HELEMANO MILITARY RESERVATION, Hawaii — Just over a year ago the 307th Expeditionary Signal Battalion – Enhanced transitioned from traditional Warfighter Information Network – Tactical signal equipment to the new Scalable Network Node model.

Throughout this transition, the battalion has continued to provide theater-level support across the globe, from exercises like Cobra Gold 2023 in Thailand, Joint Pacific Multinational Readiness Center in Alaska, Yama Sakura 83 in Japan; to Humanitarian Assistance and Disaster Relief support for Typhoon Mawar in Guam during the summer of 2023.

Maintaining mission support while conducting new equipment training and fielding, the lessons learned are boundless endless.

The equipment is now simplified for deployment while offering customers more transport options in a rapidly changing environment, where speed of communication on the battlefield is an undeniable need.

“The pace of change is increasing, and there are no signs of slowing down,” said U.S. Army Pacific Commanding General, Gen.

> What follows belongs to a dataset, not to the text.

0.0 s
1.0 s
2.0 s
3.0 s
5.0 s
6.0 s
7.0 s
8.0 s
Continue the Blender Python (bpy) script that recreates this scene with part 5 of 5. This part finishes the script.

Charles Flynn during Land Forces Pacific Symposium 2023. “The world is becoming more urbanized, information changes constantly, and the speed of human interactions is staggering.”

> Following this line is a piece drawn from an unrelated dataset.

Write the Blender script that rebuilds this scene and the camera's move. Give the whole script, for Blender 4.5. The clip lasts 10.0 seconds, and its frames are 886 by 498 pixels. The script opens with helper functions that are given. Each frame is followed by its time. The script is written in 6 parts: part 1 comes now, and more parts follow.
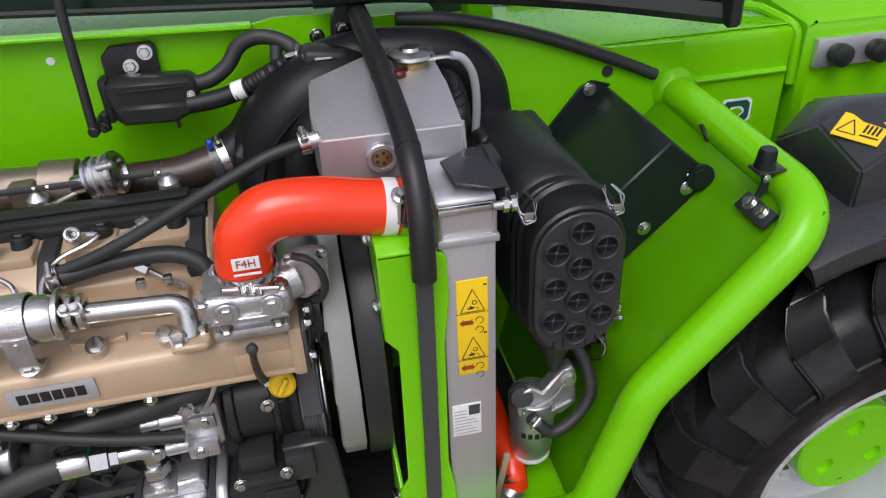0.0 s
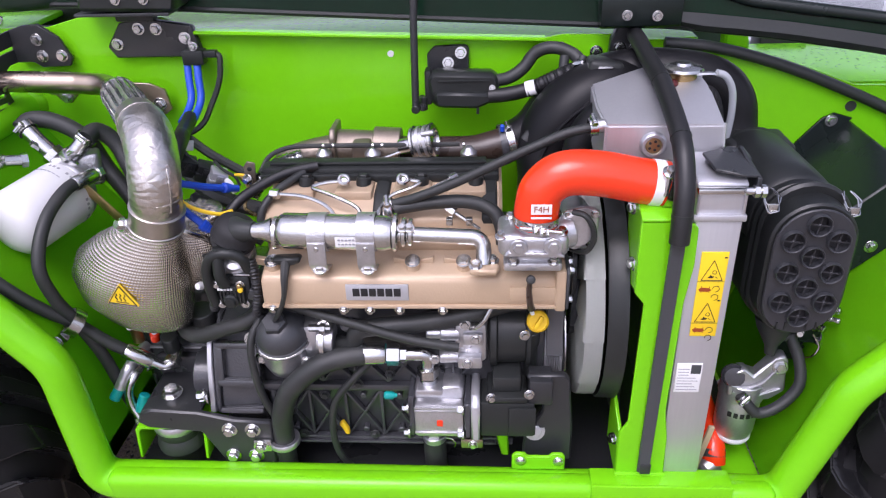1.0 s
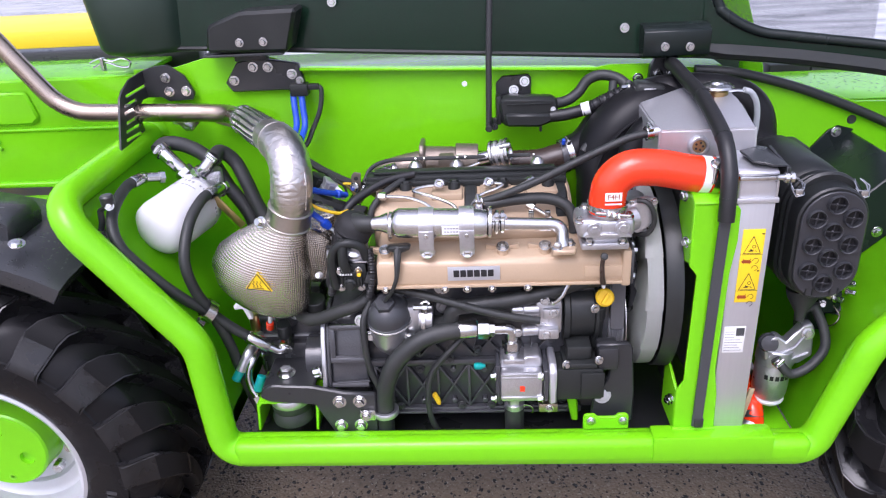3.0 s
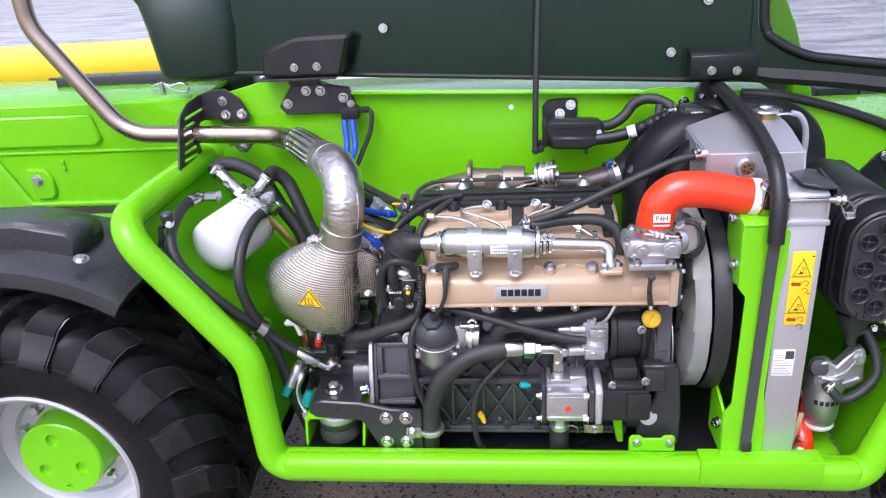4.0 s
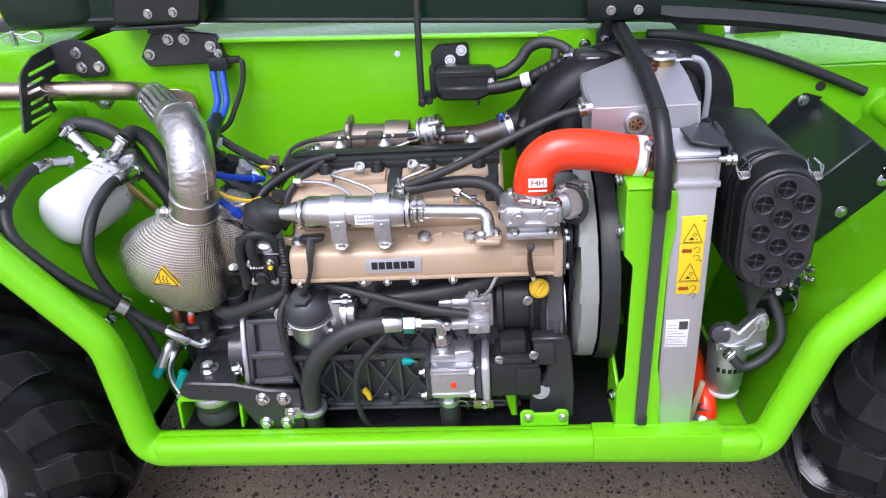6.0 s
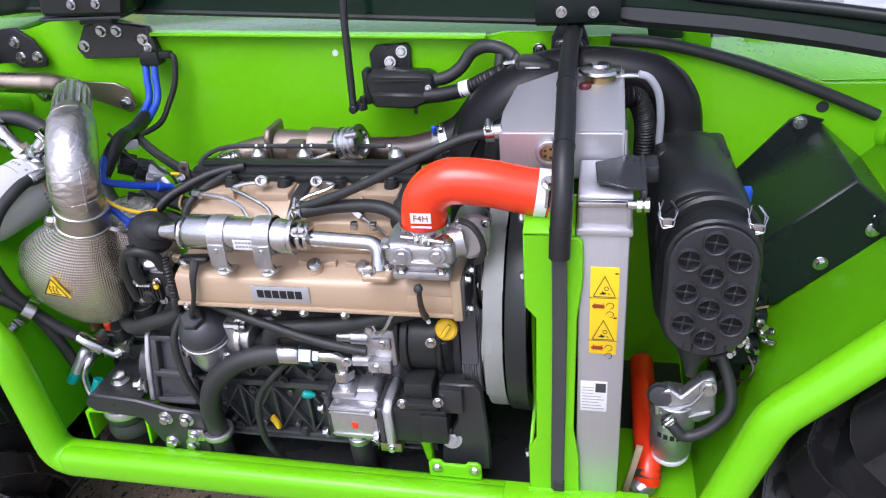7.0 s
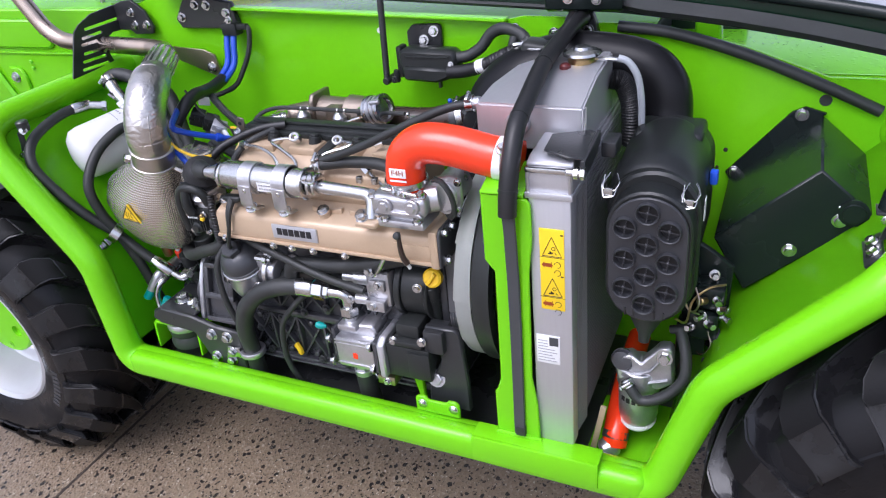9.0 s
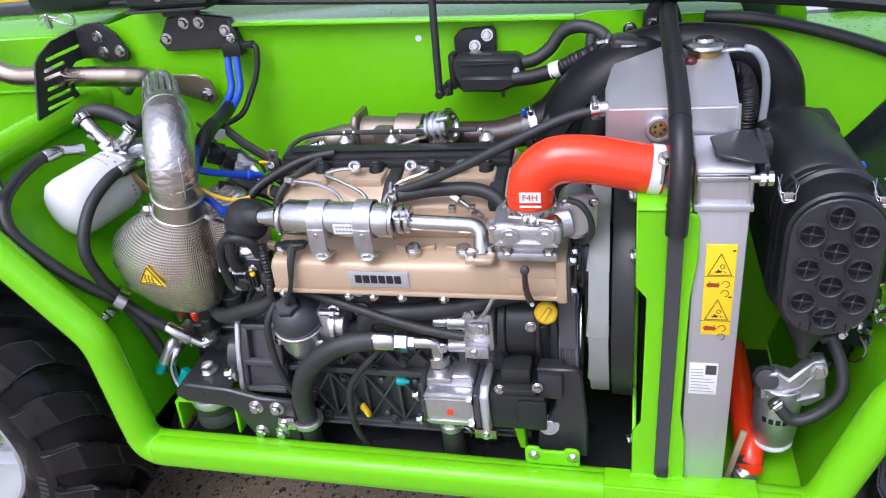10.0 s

Across the Indo-Pacific theater, operational mindsets shift rapidly to account for the speed of information.

In keeping up with the speed of information, the 307th ESB-E ties in with organizations across the globe, coordinate communications support within the Indo-Pacific theater, build out tactical networks and assess the effectiveness of primary, alternate, contingency and emergency plans using the new equipment.

This transition has given the 307th soldiers the opportunity to successfully experiment in the theater with subject matter experts within joint and partner communities, to include expanding network monitoring that ties between legacy and the newer enhanced equipment.

“The new SNN systems have some significant advantages compared to the WIN-T legacy equipment. The equipment is much smaller, and the kit is considered safe for commercial flights which to allow our teams to rapid use,” said 1st. Sgt. Ruben Torres, 307th ESB-E Bravo Company first sergeant. “This scalability enables our teams to deploy in forward support of our customers faster than ever, empowering teams to secure their equipment and face the mission with minimal impacts to their timeline.”